The data below holds a line containing "ob = bpy.data.objects.new(name, data)" and a line containing "carried.location, carried.rotation_quaternion = m.translation, q"; please quote exactly those two lines and every line between them, and nothing else.

╭─ Material provided

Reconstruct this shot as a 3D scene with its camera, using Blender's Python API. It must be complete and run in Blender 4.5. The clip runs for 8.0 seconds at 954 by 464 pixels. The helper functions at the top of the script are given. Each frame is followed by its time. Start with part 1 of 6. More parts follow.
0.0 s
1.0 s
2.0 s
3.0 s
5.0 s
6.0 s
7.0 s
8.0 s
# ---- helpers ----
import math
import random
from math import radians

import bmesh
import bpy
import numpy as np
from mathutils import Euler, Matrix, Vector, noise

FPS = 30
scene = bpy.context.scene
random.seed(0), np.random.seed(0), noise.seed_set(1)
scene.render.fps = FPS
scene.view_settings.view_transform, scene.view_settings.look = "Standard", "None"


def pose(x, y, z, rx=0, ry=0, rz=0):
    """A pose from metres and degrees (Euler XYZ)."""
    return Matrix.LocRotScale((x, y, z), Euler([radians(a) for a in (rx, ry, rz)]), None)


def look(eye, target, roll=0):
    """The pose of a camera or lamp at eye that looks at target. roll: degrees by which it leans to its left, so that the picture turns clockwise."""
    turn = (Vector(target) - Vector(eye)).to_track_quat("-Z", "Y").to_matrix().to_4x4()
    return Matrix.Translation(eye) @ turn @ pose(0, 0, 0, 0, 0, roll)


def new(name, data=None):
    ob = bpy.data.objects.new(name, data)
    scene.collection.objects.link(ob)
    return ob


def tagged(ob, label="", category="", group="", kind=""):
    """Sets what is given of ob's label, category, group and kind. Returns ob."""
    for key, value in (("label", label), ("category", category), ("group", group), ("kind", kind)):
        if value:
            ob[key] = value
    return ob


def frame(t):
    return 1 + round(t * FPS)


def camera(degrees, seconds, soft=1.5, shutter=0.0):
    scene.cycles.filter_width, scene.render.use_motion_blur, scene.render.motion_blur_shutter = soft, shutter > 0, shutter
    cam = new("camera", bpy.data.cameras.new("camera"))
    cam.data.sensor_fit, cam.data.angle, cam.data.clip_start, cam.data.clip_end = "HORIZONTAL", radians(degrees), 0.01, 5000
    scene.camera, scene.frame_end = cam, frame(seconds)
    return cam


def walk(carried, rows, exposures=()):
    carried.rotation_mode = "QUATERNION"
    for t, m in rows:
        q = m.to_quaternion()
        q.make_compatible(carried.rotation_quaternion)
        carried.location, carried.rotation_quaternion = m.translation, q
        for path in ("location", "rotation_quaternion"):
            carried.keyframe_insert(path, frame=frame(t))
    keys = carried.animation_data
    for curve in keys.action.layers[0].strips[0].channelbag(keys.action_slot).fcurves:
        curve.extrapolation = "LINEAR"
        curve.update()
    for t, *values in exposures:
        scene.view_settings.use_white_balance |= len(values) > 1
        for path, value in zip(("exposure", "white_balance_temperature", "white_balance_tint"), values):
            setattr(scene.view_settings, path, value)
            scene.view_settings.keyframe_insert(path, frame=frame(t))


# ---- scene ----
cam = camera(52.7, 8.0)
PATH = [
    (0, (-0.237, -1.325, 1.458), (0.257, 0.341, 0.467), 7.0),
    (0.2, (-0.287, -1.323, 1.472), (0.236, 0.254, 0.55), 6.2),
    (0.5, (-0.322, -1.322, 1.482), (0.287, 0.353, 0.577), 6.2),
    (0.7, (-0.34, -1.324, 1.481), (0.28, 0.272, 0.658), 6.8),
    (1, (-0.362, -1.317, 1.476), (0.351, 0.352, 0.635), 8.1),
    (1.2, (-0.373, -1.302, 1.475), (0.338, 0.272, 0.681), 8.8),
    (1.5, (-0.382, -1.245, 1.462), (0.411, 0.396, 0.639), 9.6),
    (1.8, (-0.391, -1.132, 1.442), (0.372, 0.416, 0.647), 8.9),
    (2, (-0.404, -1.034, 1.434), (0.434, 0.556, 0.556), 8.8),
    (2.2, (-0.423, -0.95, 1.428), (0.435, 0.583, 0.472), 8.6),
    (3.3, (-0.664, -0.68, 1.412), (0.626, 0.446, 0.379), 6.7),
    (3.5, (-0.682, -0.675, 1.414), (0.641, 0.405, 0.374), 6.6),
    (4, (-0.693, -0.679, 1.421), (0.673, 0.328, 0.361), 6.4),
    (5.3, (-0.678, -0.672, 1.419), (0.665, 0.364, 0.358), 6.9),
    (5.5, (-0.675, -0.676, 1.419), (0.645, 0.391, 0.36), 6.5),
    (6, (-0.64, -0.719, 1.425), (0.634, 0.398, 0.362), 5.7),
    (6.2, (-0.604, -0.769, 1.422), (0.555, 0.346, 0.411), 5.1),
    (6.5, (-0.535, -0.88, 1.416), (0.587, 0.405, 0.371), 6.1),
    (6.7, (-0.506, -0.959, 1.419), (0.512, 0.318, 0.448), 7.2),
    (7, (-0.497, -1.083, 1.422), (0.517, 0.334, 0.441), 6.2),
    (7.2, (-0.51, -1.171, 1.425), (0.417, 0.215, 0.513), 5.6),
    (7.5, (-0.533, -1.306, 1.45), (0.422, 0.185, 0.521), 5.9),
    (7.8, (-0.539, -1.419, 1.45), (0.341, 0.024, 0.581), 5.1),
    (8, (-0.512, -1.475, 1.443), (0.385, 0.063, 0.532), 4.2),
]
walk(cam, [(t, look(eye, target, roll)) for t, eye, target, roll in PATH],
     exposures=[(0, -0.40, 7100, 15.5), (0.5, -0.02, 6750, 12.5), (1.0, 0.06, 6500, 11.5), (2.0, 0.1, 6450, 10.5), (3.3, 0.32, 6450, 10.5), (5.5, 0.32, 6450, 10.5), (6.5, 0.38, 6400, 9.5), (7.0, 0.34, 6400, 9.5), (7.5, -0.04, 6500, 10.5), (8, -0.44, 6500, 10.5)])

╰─
╭─ Material provided

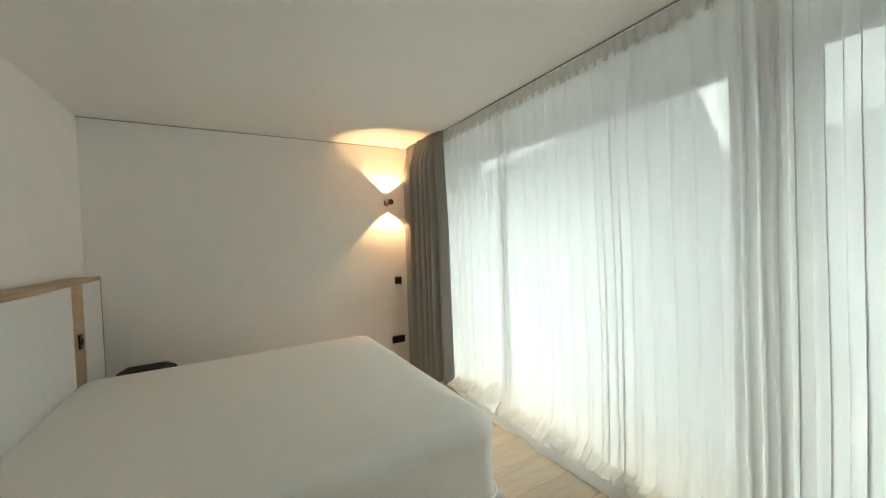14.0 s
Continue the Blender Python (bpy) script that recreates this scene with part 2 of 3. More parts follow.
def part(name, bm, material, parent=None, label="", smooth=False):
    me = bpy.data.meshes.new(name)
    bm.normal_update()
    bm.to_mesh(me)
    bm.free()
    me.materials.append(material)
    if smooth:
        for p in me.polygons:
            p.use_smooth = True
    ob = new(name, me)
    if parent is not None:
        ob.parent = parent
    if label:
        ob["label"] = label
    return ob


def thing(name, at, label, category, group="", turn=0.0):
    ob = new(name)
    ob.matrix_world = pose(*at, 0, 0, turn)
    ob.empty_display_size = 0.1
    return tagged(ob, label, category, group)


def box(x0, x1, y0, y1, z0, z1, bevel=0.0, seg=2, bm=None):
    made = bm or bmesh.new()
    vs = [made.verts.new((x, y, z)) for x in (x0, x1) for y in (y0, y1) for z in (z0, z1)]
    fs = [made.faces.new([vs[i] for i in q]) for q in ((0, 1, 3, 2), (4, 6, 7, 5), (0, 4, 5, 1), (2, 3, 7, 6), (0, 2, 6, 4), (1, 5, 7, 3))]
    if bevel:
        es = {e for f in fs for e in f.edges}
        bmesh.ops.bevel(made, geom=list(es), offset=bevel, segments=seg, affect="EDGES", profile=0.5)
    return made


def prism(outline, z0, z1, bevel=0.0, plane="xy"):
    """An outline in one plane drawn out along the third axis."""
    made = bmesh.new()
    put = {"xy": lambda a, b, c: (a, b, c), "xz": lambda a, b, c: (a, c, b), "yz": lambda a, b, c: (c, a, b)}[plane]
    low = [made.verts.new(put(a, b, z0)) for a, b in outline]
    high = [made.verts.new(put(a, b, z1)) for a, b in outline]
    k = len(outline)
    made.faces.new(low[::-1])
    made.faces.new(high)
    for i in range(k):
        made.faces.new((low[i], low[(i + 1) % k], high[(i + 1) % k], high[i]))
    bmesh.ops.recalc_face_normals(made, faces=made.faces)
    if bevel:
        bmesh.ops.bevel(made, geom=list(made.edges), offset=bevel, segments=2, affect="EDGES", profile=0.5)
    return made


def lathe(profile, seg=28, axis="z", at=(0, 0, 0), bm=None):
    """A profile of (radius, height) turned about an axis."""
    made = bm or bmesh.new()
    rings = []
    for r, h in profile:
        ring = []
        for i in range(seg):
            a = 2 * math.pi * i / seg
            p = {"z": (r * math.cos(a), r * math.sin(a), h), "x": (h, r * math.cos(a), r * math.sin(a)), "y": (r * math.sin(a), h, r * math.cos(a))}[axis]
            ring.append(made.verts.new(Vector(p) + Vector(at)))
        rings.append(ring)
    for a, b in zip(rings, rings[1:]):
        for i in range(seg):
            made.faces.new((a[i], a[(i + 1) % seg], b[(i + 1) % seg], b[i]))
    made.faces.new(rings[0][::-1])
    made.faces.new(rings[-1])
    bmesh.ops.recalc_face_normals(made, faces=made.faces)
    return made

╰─

Task answer:
    ob = bpy.data.objects.new(name, data)
    scene.collection.objects.link(ob)
    return ob


def tagged(ob, label="", category="", group="", kind=""):
    """Sets what is given of ob's label, category, group and kind. Returns ob."""
    for key, value in (("label", label), ("category", category), ("group", group), ("kind", kind)):
        if value:
            ob[key] = value
    return ob


def frame(t):
    return 1 + round(t * FPS)


def camera(degrees, seconds, soft=1.5, shutter=0.0):
    scene.cycles.filter_width, scene.render.use_motion_blur, scene.render.motion_blur_shutter = soft, shutter > 0, shutter
    cam = new("camera", bpy.data.cameras.new("camera"))
    cam.data.sensor_fit, cam.data.angle, cam.data.clip_start, cam.data.clip_end = "HORIZONTAL", radians(degrees), 0.01, 5000
    scene.camera, scene.frame_end = cam, frame(seconds)
    return cam


def walk(carried, rows, exposures=()):
    carried.rotation_mode = "QUATERNION"
    for t, m in rows:
        q = m.to_quaternion()
        q.make_compatible(carried.rotation_quaternion)
        carried.location, carried.rotation_quaternion = m.translation, q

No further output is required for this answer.